- Born: Suzanne Kathleen Bullock
- Education: Griffith University (PhD)
- Scientific career
- Workplaces: University of Technology, Sydney

= Suzanne Chambers =

Australian researcher in psycho-oncology

Suzanne Kathleen Chambers , is a Professor and Dean of the Faculty of Health at Sydney's University of Technology. She specialises in psycho-oncology, and has received Queen's Birthday honours. Chambers has worked on psycho-oncology, prostate cancer, health economics and psychological interventions including the distress and adjustments after cancer.

== Research interests and career ==
Chambers career began with her work as a hairdresser before she became a registered nurse. She was awarded her PhD from Griffith University, in 2004, and then in 2011 she worked in Preventative Health, at Griffith University.
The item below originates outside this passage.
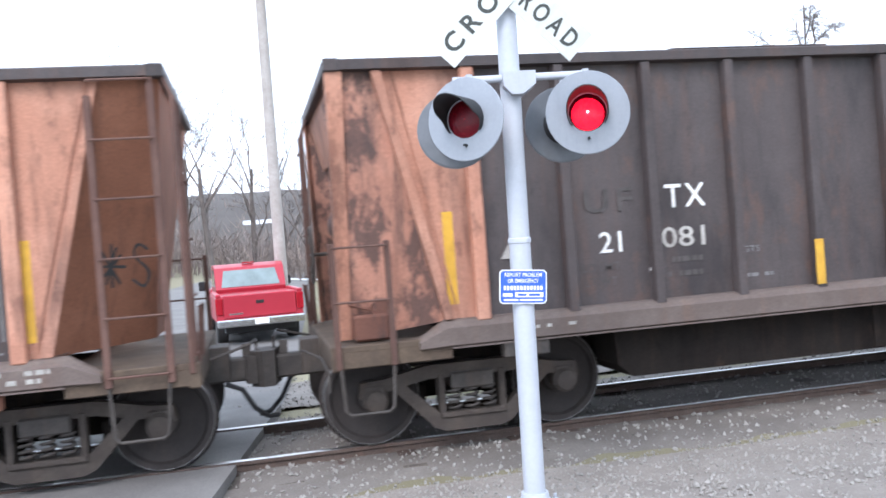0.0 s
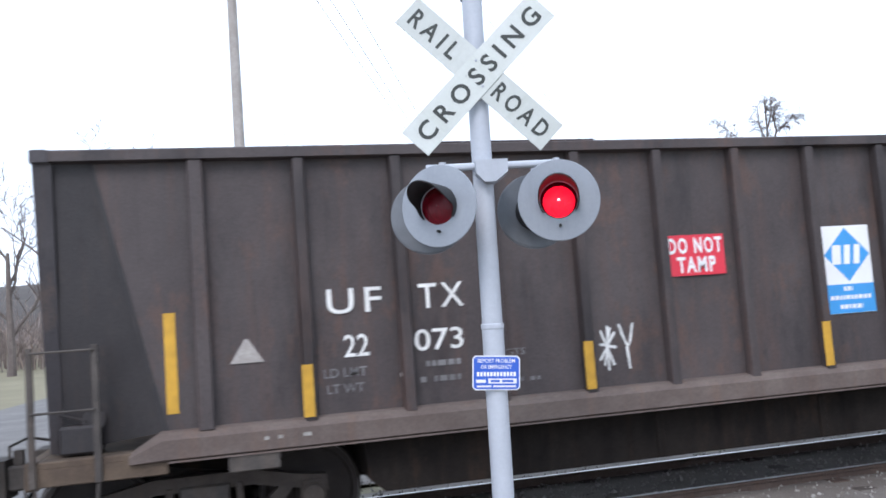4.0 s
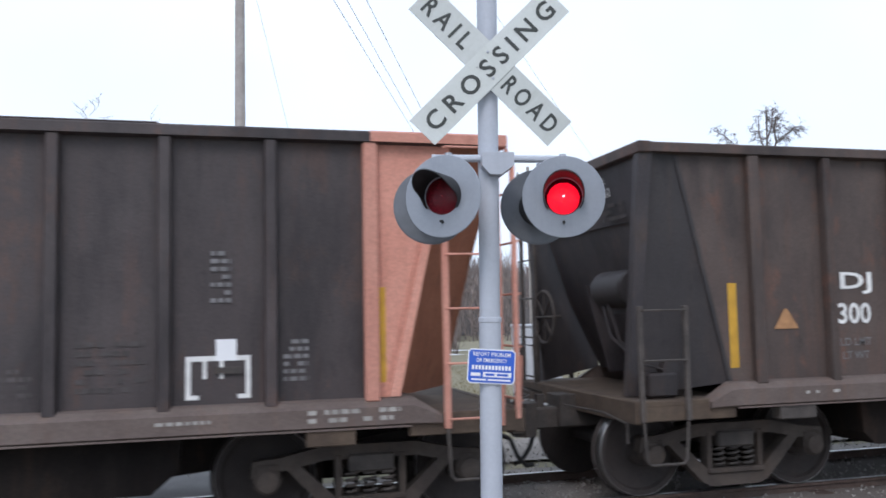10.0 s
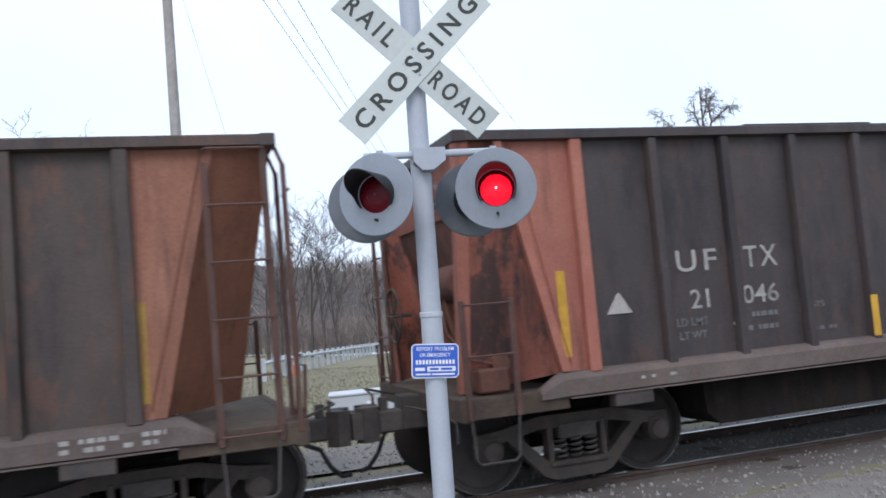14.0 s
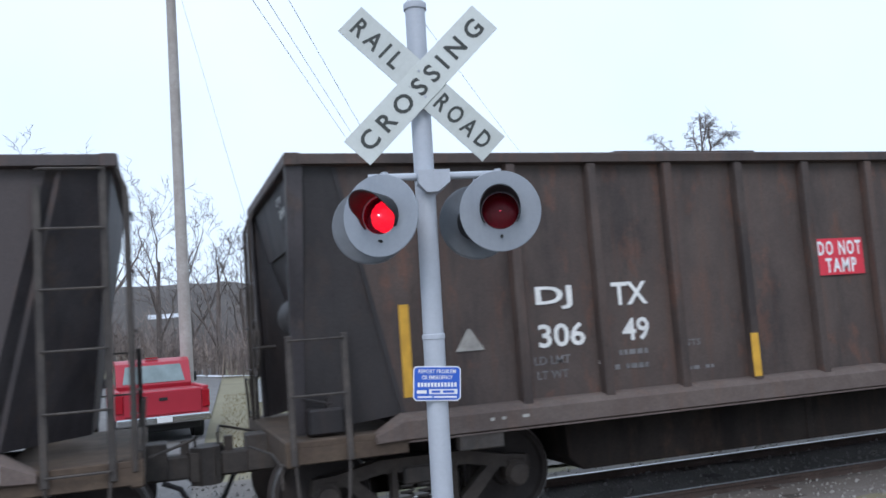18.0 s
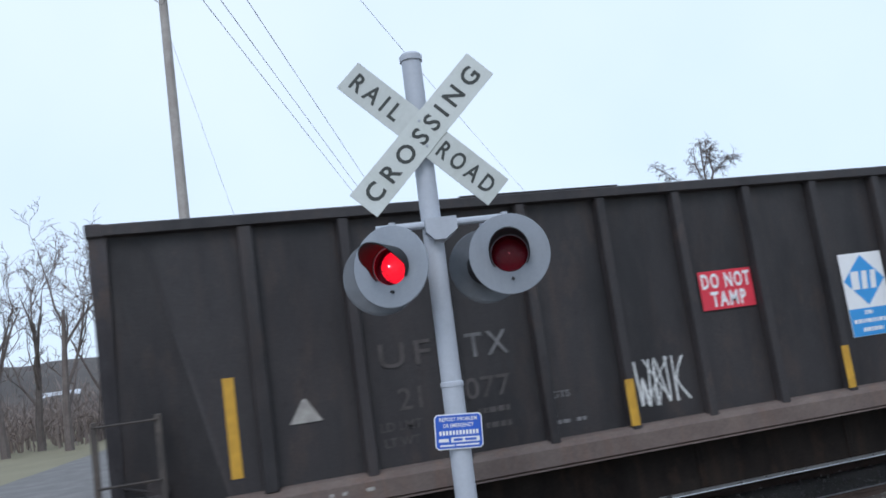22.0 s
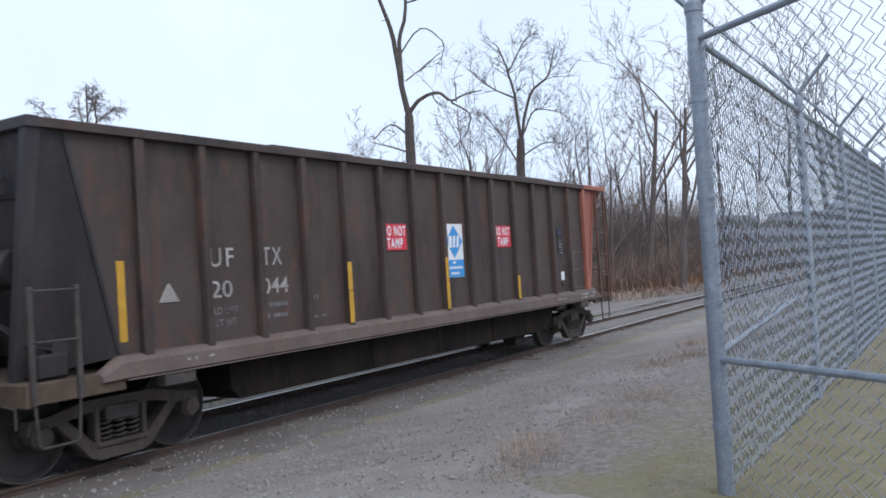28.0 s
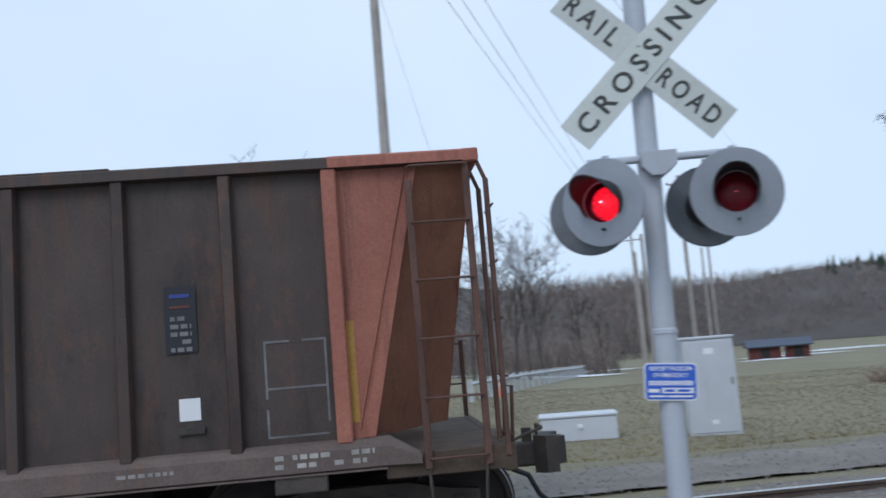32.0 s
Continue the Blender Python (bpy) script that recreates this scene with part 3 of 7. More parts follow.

Chambers led their "Strategic Investment in Chronic Disease". Her work on the usefulness of ‘mindfulness’ in cancer treatment as a complementary therapy was reported by The Conversation. Chambers is a health psychologist, as well as Dean. She is both a practitioner and researcher providing psychological support for people with cancer over three decades and she has specialised in prostate cancer.

As Dean of Health she was recognised in the 2018 Queen's Birthday Honours. Her research has been awarded $28 million in competitive grants. The Cancer Council Queensland, praised the impact of her work on patient recoveries.

== Publications ==

=== Books ===

- Chambers, Suzanne (2013). "Facing the Tiger: A guide for men with prostate cancer and the people who love them"

=== Selected articles ===
Chambers had an H number of 52 and over 9,500 citations, as at August 2019.

- Schumacher et al. (2018) Association analyses of more than 140,000 men identify 63 new prostate cancer susceptibility loci, Nature genetics 50:928–936.
- Eeles et al. (2009) Identification of seven new prostate cancer susceptibility loci through a genome-wide association study. Nature genetics 41:1116-1121.
- Steginga et al. (2000) The supportive care needs of men with prostate cancer Psycho-oncology 10: 66–75.

== Awards, honours and recognition ==

- 2018 – Chambers was part of the team CAHE which won the Vice Chancellors award for research excellence.
- 2016 – Chambers won an NHMCR, with $2.8 million in funding for the Centre for Research Excellence in Prostate Cancer Survivorship in Qld.
- 2012 – She was awarded ARC Future Fellow.
- 2012 – Chambers was awarded the William Rudder fellowship by the Cancer Council Queensland (CCQ).